Given instruction:
Extract the lines between the ones holding "6. More parts follow." and "wl.matrix_basis = pose(x, Y1", inclusive, exactly as written and nothing more.

The records:
###

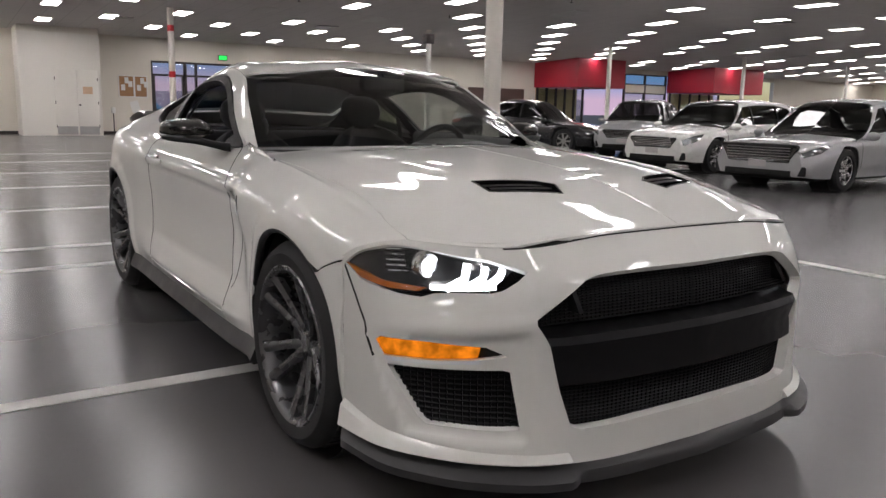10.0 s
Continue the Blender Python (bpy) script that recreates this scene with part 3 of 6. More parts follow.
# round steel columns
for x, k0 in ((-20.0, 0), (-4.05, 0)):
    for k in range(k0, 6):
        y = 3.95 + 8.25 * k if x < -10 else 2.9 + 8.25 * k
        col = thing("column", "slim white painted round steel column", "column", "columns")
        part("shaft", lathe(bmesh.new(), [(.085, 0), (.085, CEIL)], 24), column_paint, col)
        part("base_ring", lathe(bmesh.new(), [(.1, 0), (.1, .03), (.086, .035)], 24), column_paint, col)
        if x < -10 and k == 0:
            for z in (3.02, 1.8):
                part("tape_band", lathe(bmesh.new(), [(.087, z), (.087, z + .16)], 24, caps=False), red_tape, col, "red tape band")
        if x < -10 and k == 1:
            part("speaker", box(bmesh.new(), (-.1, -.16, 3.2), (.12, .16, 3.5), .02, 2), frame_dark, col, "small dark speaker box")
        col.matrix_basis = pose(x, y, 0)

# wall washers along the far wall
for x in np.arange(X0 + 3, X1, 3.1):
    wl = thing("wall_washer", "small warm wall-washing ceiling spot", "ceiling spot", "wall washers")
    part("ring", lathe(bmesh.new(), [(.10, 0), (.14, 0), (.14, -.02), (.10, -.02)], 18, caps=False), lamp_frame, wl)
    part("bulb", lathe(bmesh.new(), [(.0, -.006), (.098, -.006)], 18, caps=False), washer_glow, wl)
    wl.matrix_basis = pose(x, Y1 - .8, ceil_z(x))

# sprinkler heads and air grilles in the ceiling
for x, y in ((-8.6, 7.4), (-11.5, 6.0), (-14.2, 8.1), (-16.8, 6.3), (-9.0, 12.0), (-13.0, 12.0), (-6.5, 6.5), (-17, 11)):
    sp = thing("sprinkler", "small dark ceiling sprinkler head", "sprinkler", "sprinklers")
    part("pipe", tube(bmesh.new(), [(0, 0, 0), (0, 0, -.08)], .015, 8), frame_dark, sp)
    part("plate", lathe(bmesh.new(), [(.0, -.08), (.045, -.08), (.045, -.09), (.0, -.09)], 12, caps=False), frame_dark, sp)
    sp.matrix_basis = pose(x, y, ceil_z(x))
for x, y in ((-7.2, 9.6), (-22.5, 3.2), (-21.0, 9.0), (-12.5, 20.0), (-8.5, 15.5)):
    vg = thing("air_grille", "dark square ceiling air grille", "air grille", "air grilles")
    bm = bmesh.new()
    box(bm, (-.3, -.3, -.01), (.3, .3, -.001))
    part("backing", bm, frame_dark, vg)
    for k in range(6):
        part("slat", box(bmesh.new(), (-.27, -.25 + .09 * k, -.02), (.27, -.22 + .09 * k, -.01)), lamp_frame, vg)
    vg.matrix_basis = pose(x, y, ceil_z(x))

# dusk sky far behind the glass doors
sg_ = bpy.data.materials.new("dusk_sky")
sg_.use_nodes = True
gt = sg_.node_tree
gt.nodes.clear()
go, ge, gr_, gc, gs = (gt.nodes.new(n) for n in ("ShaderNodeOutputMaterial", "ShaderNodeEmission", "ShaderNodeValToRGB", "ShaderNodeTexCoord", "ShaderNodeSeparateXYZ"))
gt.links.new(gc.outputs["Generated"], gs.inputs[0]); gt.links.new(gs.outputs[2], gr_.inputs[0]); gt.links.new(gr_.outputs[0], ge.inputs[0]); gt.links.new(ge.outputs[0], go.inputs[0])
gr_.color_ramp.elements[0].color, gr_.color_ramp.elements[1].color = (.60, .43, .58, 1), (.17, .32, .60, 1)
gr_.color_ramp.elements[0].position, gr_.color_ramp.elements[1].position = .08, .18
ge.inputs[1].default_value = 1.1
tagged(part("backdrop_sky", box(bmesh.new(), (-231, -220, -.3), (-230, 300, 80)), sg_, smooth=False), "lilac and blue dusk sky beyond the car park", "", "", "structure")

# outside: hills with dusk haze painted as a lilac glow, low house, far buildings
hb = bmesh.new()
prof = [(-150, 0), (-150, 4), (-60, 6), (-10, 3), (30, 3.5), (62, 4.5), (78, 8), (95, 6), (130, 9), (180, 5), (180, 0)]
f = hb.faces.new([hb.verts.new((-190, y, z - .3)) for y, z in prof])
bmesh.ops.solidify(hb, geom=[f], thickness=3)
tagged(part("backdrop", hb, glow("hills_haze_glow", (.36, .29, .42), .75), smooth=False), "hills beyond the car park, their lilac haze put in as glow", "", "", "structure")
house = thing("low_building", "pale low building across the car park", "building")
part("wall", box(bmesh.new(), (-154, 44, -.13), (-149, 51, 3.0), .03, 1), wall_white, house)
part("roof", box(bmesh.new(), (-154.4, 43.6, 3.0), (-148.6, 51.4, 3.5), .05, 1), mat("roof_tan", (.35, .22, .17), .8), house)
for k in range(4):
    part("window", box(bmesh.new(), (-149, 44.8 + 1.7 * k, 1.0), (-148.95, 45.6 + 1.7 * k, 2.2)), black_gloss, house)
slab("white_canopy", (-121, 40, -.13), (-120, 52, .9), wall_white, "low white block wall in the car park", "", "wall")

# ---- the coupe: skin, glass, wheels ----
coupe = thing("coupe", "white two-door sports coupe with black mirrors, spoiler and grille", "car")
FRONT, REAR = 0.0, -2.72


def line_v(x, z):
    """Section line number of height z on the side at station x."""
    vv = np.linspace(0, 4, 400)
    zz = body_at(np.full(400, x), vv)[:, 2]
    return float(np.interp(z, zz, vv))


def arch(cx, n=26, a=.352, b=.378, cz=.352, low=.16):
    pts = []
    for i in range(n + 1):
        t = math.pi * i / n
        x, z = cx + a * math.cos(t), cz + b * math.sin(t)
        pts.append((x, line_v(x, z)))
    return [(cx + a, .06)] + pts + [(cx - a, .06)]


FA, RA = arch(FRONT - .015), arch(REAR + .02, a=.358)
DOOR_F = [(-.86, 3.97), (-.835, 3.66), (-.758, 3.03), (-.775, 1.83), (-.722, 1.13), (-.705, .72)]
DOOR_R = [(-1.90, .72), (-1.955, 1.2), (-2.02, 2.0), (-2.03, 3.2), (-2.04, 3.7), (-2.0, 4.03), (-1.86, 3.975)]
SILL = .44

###

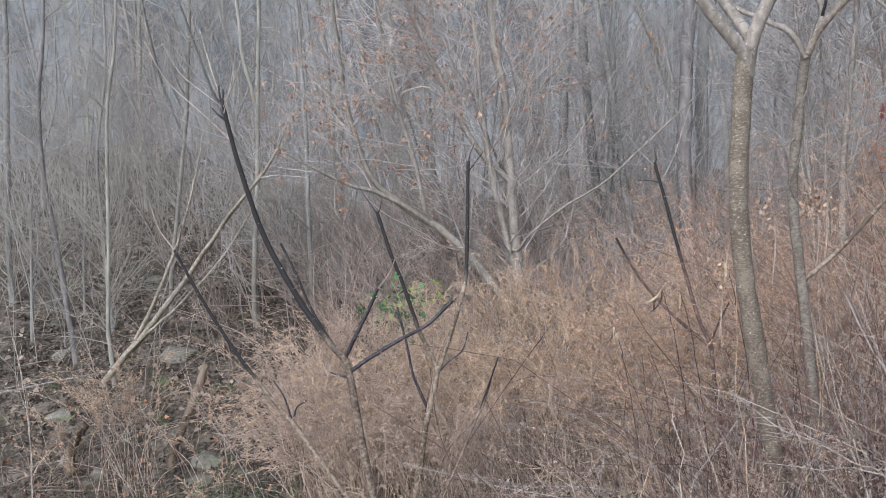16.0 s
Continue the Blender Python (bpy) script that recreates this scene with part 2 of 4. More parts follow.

###

Solution to this problem:
Continue the Blender Python (bpy) script that recreates this scene with part 3 of 6. More parts follow.
# round steel columns
for x, k0 in ((-20.0, 0), (-4.05, 0)):
    for k in range(k0, 6):
        y = 3.95 + 8.25 * k if x < -10 else 2.9 + 8.25 * k
        col = thing("column", "slim white painted round steel column", "column", "columns")
        part("shaft", lathe(bmesh.new(), [(.085, 0), (.085, CEIL)], 24), column_paint, col)
        part("base_ring", lathe(bmesh.new(), [(.1, 0), (.1, .03), (.086, .035)], 24), column_paint, col)
        if x < -10 and k == 0:
            for z in (3.02, 1.8):
                part("tape_band", lathe(bmesh.new(), [(.087, z), (.087, z + .16)], 24, caps=False), red_tape, col, "red tape band")
        if x < -10 and k == 1:
            part("speaker", box(bmesh.new(), (-.1, -.16, 3.2), (.12, .16, 3.5), .02, 2), frame_dark, col, "small dark speaker box")
        col.matrix_basis = pose(x, y, 0)

# wall washers along the far wall
for x in np.arange(X0 + 3, X1, 3.1):
    wl = thing("wall_washer", "small warm wall-washing ceiling spot", "ceiling spot", "wall washers")
    part("ring", lathe(bmesh.new(), [(.10, 0), (.14, 0), (.14, -.02), (.10, -.02)], 18, caps=False), lamp_frame, wl)
    part("bulb", lathe(bmesh.new(), [(.0, -.006), (.098, -.006)], 18, caps=False), washer_glow, wl)
    wl.matrix_basis = pose(x, Y1 - .8, ceil_z(x))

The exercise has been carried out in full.